* _GIVEN INSTRUCTION_
Nothing in the data should change when you return it, but leave the pictures out.

* _SOURCE DATA_
________________________________________

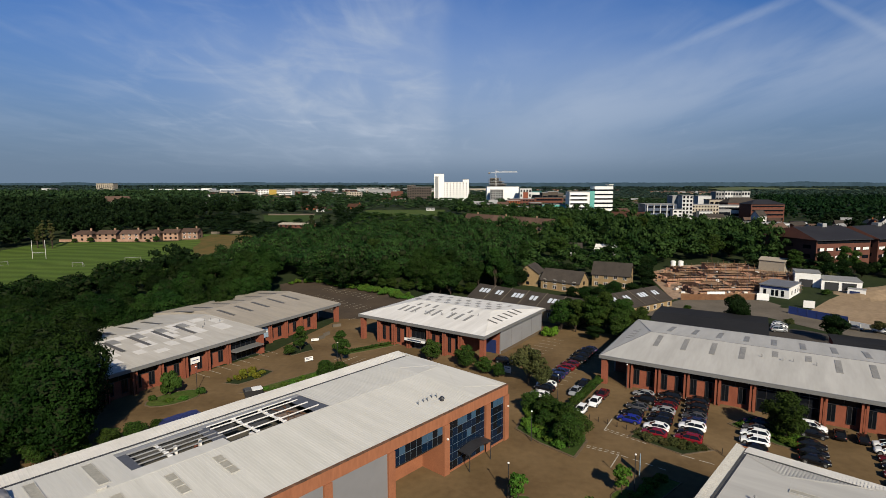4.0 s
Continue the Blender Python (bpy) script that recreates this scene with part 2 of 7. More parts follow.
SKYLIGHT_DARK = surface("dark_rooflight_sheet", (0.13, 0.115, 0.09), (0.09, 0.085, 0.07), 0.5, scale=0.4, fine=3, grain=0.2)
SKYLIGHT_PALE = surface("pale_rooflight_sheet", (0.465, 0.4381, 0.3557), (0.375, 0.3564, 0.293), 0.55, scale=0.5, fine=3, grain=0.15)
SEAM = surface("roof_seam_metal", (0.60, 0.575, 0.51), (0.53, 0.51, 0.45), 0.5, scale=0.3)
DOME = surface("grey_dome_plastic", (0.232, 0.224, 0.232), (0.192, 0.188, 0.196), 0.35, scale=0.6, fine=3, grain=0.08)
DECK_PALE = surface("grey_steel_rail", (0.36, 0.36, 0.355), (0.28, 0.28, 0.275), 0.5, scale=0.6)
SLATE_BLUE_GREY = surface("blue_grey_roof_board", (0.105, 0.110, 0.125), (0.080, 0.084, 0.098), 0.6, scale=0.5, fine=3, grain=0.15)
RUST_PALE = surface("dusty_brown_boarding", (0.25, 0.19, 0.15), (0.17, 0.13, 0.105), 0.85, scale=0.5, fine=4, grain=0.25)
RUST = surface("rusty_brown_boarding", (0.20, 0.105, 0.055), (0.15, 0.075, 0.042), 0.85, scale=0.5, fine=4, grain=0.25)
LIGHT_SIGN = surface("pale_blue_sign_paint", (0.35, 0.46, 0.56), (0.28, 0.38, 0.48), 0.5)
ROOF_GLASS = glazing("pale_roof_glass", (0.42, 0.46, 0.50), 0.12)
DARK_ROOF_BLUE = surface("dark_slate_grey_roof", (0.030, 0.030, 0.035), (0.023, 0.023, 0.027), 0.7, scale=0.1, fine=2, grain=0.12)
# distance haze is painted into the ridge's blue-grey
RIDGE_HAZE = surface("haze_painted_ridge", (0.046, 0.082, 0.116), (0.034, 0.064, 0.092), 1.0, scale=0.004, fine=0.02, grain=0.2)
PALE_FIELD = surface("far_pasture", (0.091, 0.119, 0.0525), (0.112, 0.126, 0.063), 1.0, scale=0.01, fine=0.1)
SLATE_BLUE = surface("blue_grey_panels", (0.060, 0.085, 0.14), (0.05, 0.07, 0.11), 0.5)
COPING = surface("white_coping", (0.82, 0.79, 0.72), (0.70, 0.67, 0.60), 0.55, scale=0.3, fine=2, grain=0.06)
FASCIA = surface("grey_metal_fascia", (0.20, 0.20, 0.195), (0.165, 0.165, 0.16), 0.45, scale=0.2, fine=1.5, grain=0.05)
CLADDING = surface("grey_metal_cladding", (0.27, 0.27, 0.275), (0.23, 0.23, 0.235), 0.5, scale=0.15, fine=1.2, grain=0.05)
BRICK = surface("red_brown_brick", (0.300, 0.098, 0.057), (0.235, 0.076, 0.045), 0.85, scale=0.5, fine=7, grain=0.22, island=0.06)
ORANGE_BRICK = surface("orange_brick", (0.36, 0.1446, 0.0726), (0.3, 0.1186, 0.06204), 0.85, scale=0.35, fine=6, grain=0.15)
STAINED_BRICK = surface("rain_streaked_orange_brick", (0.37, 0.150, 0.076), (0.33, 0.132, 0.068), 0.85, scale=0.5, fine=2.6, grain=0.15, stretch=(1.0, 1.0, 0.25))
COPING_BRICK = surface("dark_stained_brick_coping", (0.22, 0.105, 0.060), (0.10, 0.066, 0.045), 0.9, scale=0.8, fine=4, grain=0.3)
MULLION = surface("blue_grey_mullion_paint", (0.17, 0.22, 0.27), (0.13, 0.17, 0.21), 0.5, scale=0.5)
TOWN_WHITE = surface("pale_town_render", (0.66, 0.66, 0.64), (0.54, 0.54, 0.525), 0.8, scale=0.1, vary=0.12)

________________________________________

* _RESPONSE_
4.0 s
Continue the Blender Python (bpy) script that recreates this scene with part 2 of 7. More parts follow.
SKYLIGHT_DARK = surface("dark_rooflight_sheet", (0.13, 0.115, 0.09), (0.09, 0.085, 0.07), 0.5, scale=0.4, fine=3, grain=0.2)
SKYLIGHT_PALE = surface("pale_rooflight_sheet", (0.465, 0.4381, 0.3557), (0.375, 0.3564, 0.293), 0.55, scale=0.5, fine=3, grain=0.15)
SEAM = surface("roof_seam_metal", (0.60, 0.575, 0.51), (0.53, 0.51, 0.45), 0.5, scale=0.3)
DOME = surface("grey_dome_plastic", (0.232, 0.224, 0.232), (0.192, 0.188, 0.196), 0.35, scale=0.6, fine=3, grain=0.08)
DECK_PALE = surface("grey_steel_rail", (0.36, 0.36, 0.355), (0.28, 0.28, 0.275), 0.5, scale=0.6)
SLATE_BLUE_GREY = surface("blue_grey_roof_board", (0.105, 0.110, 0.125), (0.080, 0.084, 0.098), 0.6, scale=0.5, fine=3, grain=0.15)
RUST_PALE = surface("dusty_brown_boarding", (0.25, 0.19, 0.15), (0.17, 0.13, 0.105), 0.85, scale=0.5, fine=4, grain=0.25)
RUST = surface("rusty_brown_boarding", (0.20, 0.105, 0.055), (0.15, 0.075, 0.042), 0.85, scale=0.5, fine=4, grain=0.25)
LIGHT_SIGN = surface("pale_blue_sign_paint", (0.35, 0.46, 0.56), (0.28, 0.38, 0.48), 0.5)
ROOF_GLASS = glazing("pale_roof_glass", (0.42, 0.46, 0.50), 0.12)
DARK_ROOF_BLUE = surface("dark_slate_grey_roof", (0.030, 0.030, 0.035), (0.023, 0.023, 0.027), 0.7, scale=0.1, fine=2, grain=0.12)
# distance haze is painted into the ridge's blue-grey
RIDGE_HAZE = surface("haze_painted_ridge", (0.046, 0.082, 0.116), (0.034, 0.064, 0.092), 1.0, scale=0.004, fine=0.02, grain=0.2)
PALE_FIELD = surface("far_pasture", (0.091, 0.119, 0.0525), (0.112, 0.126, 0.063), 1.0, scale=0.01, fine=0.1)
SLATE_BLUE = surface("blue_grey_panels", (0.060, 0.085, 0.14), (0.05, 0.07, 0.11), 0.5)
COPING = surface("white_coping", (0.82, 0.79, 0.72), (0.70, 0.67, 0.60), 0.55, scale=0.3, fine=2, grain=0.06)
FASCIA = surface("grey_metal_fascia", (0.20, 0.20, 0.195), (0.165, 0.165, 0.16), 0.45, scale=0.2, fine=1.5, grain=0.05)
CLADDING = surface("grey_metal_cladding", (0.27, 0.27, 0.275), (0.23, 0.23, 0.235), 0.5, scale=0.15, fine=1.2, grain=0.05)
BRICK = surface("red_brown_brick", (0.300, 0.098, 0.057), (0.235, 0.076, 0.045), 0.85, scale=0.5, fine=7, grain=0.22, island=0.06)
ORANGE_BRICK = surface("orange_brick", (0.36, 0.1446, 0.0726), (0.3, 0.1186, 0.06204), 0.85, scale=0.35, fine=6, grain=0.15)
STAINED_BRICK = surface("rain_streaked_orange_brick", (0.37, 0.150, 0.076), (0.33, 0.132, 0.068), 0.85, scale=0.5, fine=2.6, grain=0.15, stretch=(1.0, 1.0, 0.25))
COPING_BRICK = surface("dark_stained_brick_coping", (0.22, 0.105, 0.060), (0.10, 0.066, 0.045), 0.9, scale=0.8, fine=4, grain=0.3)
MULLION = surface("blue_grey_mullion_paint", (0.17, 0.22, 0.27), (0.13, 0.17, 0.21), 0.5, scale=0.5)
TOWN_WHITE = surface("pale_town_render", (0.66, 0.66, 0.64), (0.54, 0.54, 0.525), 0.8, scale=0.1, vary=0.12)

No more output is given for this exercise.